Saved entries:
<<<<
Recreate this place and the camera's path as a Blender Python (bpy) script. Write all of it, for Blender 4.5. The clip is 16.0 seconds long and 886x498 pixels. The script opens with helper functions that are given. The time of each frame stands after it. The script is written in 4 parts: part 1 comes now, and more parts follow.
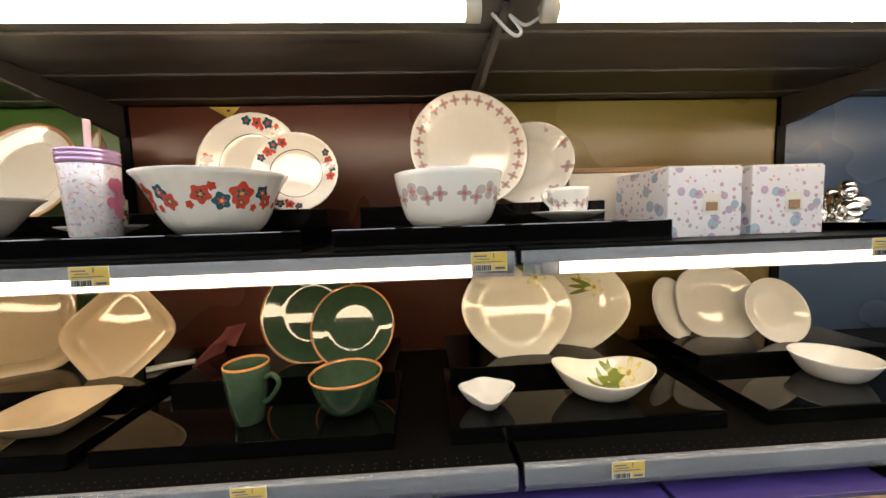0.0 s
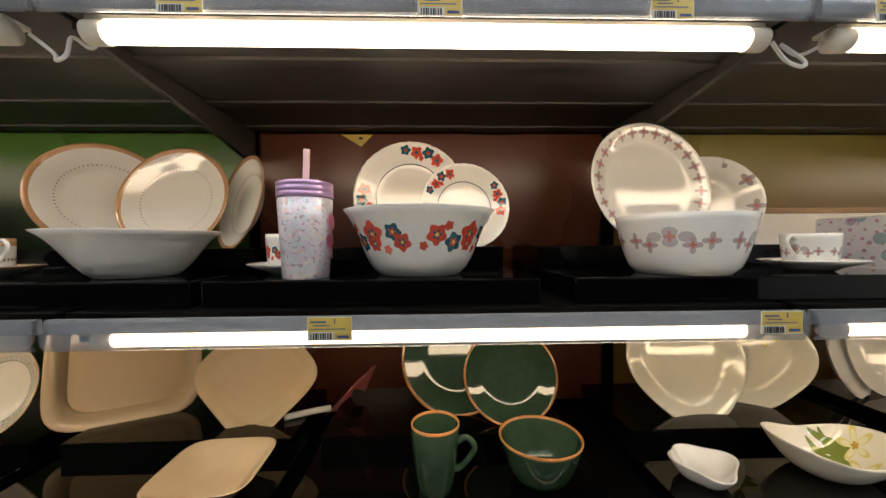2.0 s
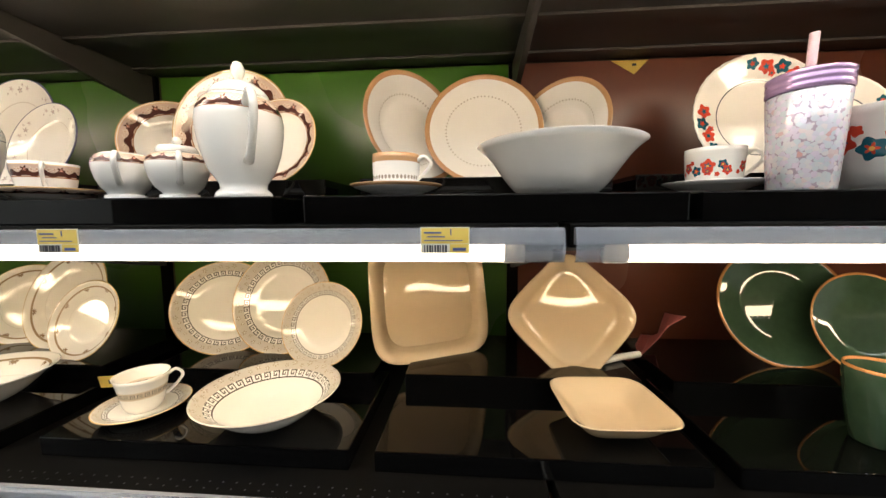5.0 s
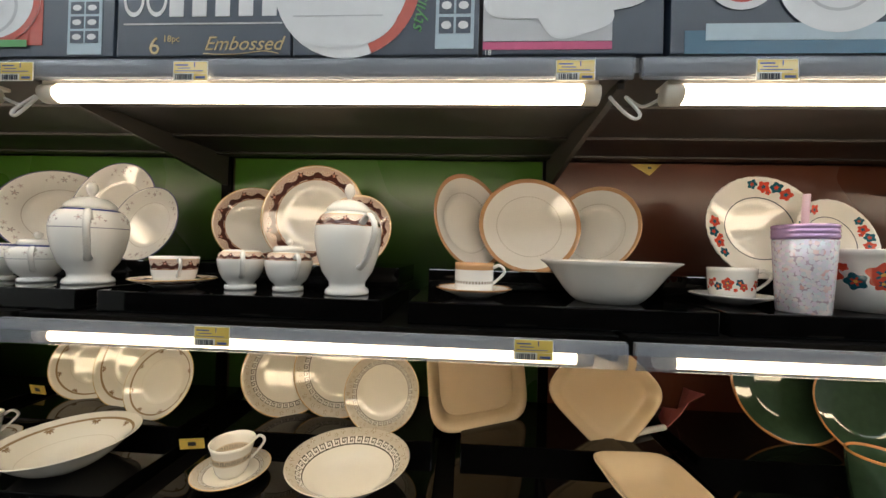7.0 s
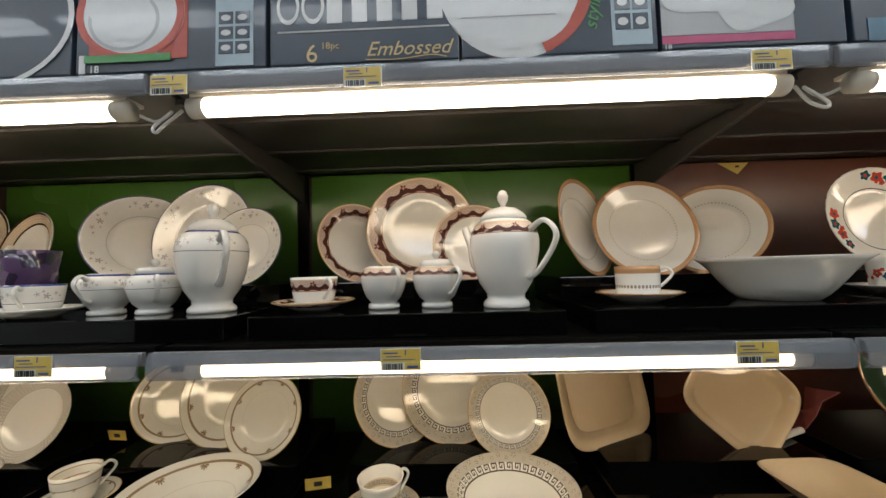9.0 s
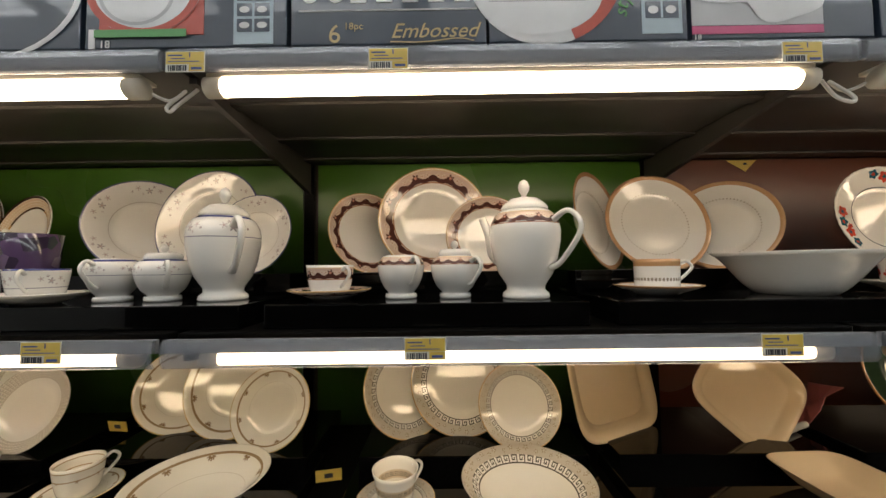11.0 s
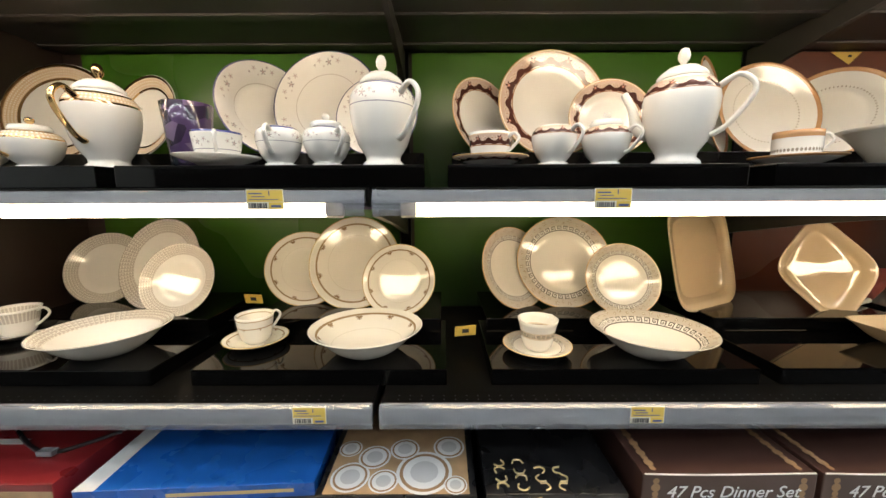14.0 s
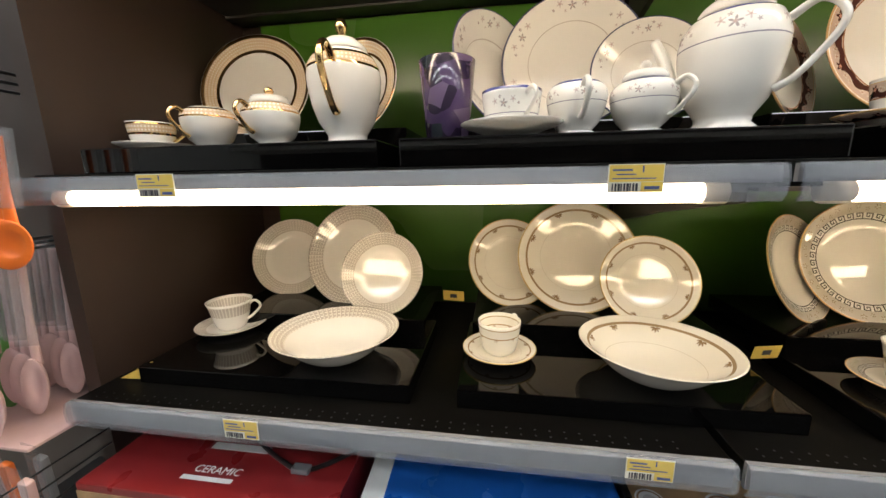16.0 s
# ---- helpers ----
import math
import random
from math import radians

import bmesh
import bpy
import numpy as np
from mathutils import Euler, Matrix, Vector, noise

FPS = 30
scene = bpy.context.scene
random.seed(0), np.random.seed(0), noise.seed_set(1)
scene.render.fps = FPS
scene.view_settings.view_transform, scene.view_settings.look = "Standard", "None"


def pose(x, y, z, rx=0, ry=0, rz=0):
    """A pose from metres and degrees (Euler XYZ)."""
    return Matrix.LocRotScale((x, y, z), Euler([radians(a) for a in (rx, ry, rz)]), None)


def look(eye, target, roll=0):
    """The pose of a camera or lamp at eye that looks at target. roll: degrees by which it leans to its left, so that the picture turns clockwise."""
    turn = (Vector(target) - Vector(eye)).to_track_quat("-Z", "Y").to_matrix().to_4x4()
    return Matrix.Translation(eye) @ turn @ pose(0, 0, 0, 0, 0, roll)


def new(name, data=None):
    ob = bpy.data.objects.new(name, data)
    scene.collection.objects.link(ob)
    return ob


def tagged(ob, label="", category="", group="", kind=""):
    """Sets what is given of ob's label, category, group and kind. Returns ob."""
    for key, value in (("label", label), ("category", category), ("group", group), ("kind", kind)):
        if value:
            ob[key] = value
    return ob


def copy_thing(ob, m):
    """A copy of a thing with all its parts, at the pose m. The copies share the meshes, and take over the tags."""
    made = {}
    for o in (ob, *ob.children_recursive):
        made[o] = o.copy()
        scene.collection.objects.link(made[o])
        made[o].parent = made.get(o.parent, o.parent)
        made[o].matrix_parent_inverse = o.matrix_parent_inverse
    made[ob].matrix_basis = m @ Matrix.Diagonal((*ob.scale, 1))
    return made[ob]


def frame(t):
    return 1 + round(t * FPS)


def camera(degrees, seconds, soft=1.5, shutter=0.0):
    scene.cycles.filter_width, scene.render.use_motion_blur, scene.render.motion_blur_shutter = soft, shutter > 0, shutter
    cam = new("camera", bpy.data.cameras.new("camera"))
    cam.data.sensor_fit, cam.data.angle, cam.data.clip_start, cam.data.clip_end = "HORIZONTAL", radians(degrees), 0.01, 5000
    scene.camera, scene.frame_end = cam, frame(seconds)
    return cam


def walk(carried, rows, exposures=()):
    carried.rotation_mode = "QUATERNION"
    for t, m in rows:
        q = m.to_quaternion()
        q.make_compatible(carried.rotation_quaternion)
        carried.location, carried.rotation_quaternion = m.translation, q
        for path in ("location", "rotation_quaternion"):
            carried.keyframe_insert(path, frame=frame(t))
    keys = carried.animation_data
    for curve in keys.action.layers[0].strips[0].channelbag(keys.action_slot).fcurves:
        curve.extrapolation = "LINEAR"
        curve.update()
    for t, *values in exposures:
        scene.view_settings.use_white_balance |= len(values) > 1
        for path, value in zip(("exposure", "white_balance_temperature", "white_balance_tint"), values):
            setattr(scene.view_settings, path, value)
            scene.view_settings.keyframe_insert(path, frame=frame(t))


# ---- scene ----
cam = camera(103.0, 16.0)
PATH = [
    (0, (-0.147, -0.541, 1.305), (-0.043, 1.449, 1.138), -1.8),
    (0.5, (-0.208, -0.573, 1.329), (-0.16, 1.422, 1.192), 0.2),
    (1, (-0.347, -0.542, 1.323), (-0.382, 1.457, 1.271), -0.7),
    (1.5, (-0.454, -0.474, 1.336), (-0.424, 1.526, 1.328), -1.1),
    (2, (-0.506, -0.452, 1.345), (-0.445, 1.547, 1.312), -0.4),
    (2.5, (-0.553, -0.459, 1.33), (-0.447, 1.536, 1.23), -1.5),
    (3, (-0.62, -0.464, 1.282), (-0.502, 1.521, 1.063), -1.7),
    (3.5, (-0.715, -0.489, 1.238), (-0.616, 1.488, 0.953), -0.1),
    (4, (-0.859, -0.505, 1.219), (-0.856, 1.475, 0.934), 1.0),
    (4.2, (-0.914, -0.496, 1.219), (-1.043, 1.482, 0.957), 0.5),
    (4.5, (-1.015, -0.472, 1.217), (-1.17, 1.51, 0.999), 2.0),
    (5, (-1.113, -0.406, 1.265), (-1.268, 1.58, 1.082), -0.4),
    (7.5, (-1.308, -0.537, 1.378), (-1.419, 1.46, 1.432), 1.8),
    (8, (-1.407, -0.532, 1.373), (-1.511, 1.464, 1.455), 0.2),
    (8.5, (-1.511, -0.507, 1.367), (-1.574, 1.488, 1.48), -1.5),
    (11, (-1.598, -0.491, 1.352), (-1.61, 1.506, 1.442), -0.7),
    (11.5, (-1.615, -0.476, 1.361), (-1.655, 1.522, 1.434), -1.8),
    (12, (-1.62, -0.457, 1.363), (-1.644, 1.542, 1.411), -1.7),
    (12.5, (-1.623, -0.462, 1.36), (-1.691, 1.537, 1.394), -1.2),
    (13, (-1.646, -0.475, 1.286), (-1.696, 1.522, 1.206), 0.9),
    (13.5, (-1.769, -0.517, 1.249), (-1.781, 1.469, 1.009), -2.0),
    (14, (-1.884, -0.545, 1.241), (-1.888, 1.433, 0.948), -0.2),
    (14.5, (-1.996, -0.502, 1.242), (-2.024, 1.472, 0.922), -0.6),
    (15, (-2.094, -0.438, 1.24), (-2.081, 1.535, 0.913), -0.9),
    (15.5, (-2.2, -0.409, 1.23), (-2.395, 1.548, 0.87), -1.3),
    (16, (-2.302, -0.416, 1.239), (-2.599, 1.525, 0.856), -0.9),
]
EXPOSURES = [(0.0, 0.95, 6600, 10), (0.5, 0.75, 6500, 10), (1.2, 0.5, 6500, 10), (2.0, 0.45, 6500, 10), (2.6, 0.6, 6500, 10), (3.3, 1.1, 6500, 10), (4.2, 1.24, 6450, 10), (5.0, 1.22, 6450, 10), (7.3, 0.35, 6300, 8), (8.5, 0.25, 6250, 8), (11.0, 0.2, 6700, 10), (12.5, 0.2, 7600, 12), (13.0, 0.2, 7300, 13), (13.5, 0.8, 6600, 10), (14.0, 1.12, 6450, 9), (16.0, 1.03, 6500, 10)]
walk(cam, [(t, look(eye, target, roll)) for t, eye, target, roll in PATH], EXPOSURES)

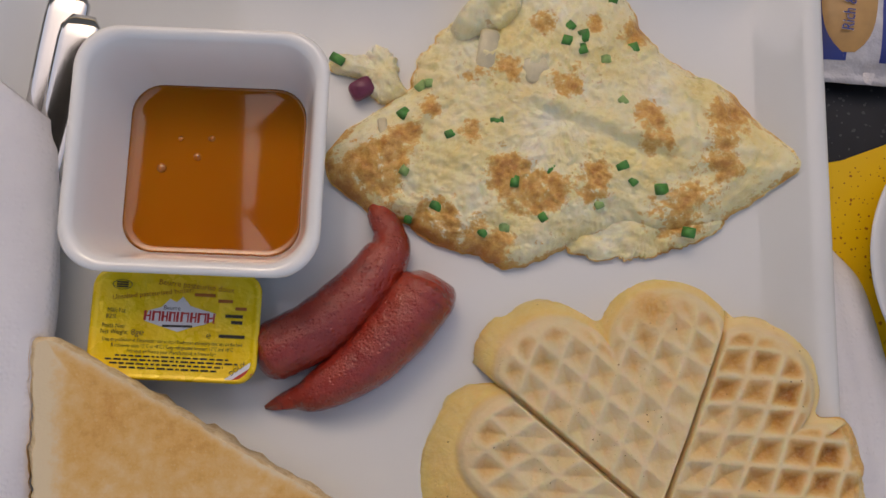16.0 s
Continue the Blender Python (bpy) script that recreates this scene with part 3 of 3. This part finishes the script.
omelette = thing("omelette", "folded pale yellow omelette with browned spots and chopped chives", "omelette")
build_egg(OMELETTE, (-2.9, 12.6), "egg_sheet", omelette, 1.25)
build_egg([(-6.6, 15.9), (-6.4, 15.2), (-5.6, 15.35), (-4.9, 15.6), (-4.2, 16.3), (-4.0, 17.4), (-3.9, 18.6), (-4.1, 19.3), (-4.9, 18.0), (-5.7, 17.1)], (-5.0, 16.7), "rolled_edge", omelette, 1.7, 160, 30, 0.06)
build_egg([(-2.9, 8.9), (-2.2, 8.25), (-1.0, 8.15), (0.3, 8.3), (1.6, 8.75), (2.6, 9.5), (1.8, 10.6), (-0.5, 10.8), (-2.4, 10.2)], (-0.2, 9.5), "folded_layer", omelette, 0.45, 200, 36)
build_egg([(-10.7, 14.5), (-10.4, 15.1), (-9.6, 15.0), (-9.0, 15.4), (-8.4, 14.9), (-8.3, 14.2), (-7.9, 13.6), (-9.0, 13.4), (-9.6, 14.2)], (-9.0, 14.4), "torn_scrap", omelette, 0.6, 160, 24, 0.12)


def egg_height(x, y):
    th, rad = polar_radius(catmull(OMELETTE, 12, True), (-2.9, 12.6), 420)
    s = math.hypot(x + 2.9, y - 12.6) / np.interp(math.atan2(y - 12.6, x + 2.9), th, rad)
    return egg_top(x, y, min(s, 0.99))


def chive_bit(length, r, r_in, squash):
    """A short cut length of a hollow chive."""
    rings = []
    for rr, z in ((r_in, -length / 2), (r, -length / 2 + 0.01), (r * 1.04, 0.0), (r, length / 2 - 0.01), (r_in, length / 2)):
        rings.append([(rr * math.cos(2 * math.pi * i / 10), rr * squash * math.sin(2 * math.pi * i / 10), z) for i in range(10)])
    return loft(rings)


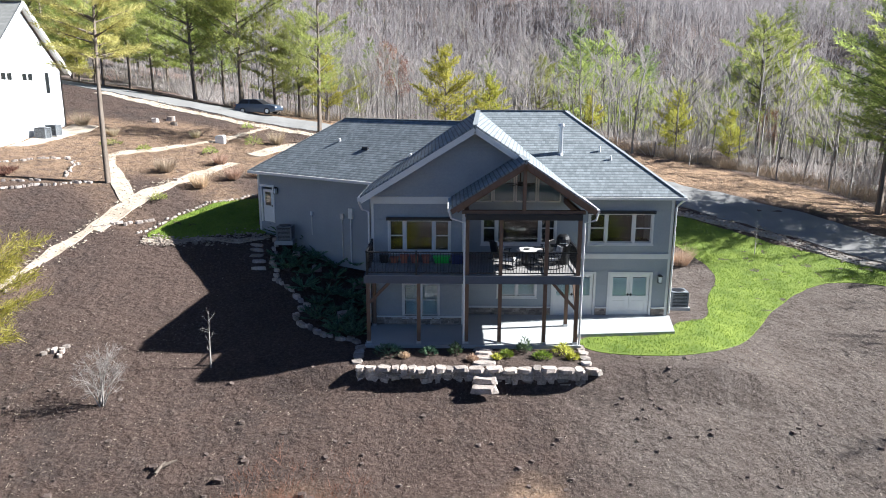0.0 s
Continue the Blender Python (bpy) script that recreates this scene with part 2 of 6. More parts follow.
>>>>
## Exercise
Repeat only what lies between the start of the data and the end of the line containing "from mathutils import", exactly, with pictures left out.

## Full response
Recreate this place and the camera's path as a Blender Python (bpy) script. Write all of it, for Blender 4.5. The clip is 16.0 seconds long and 886x498 pixels. The script opens with helper functions that are given. The time of each frame stands after it. The script is written in 4 parts: part 1 comes now, and more parts follow.
0.0 s
2.0 s
5.0 s
7.0 s
9.0 s
11.0 s
14.0 s
16.0 s
# ---- helpers ----
import math
import random
from math import radians

import bmesh
import bpy
import numpy as np
from mathutils import Euler, Matrix, Vector, noise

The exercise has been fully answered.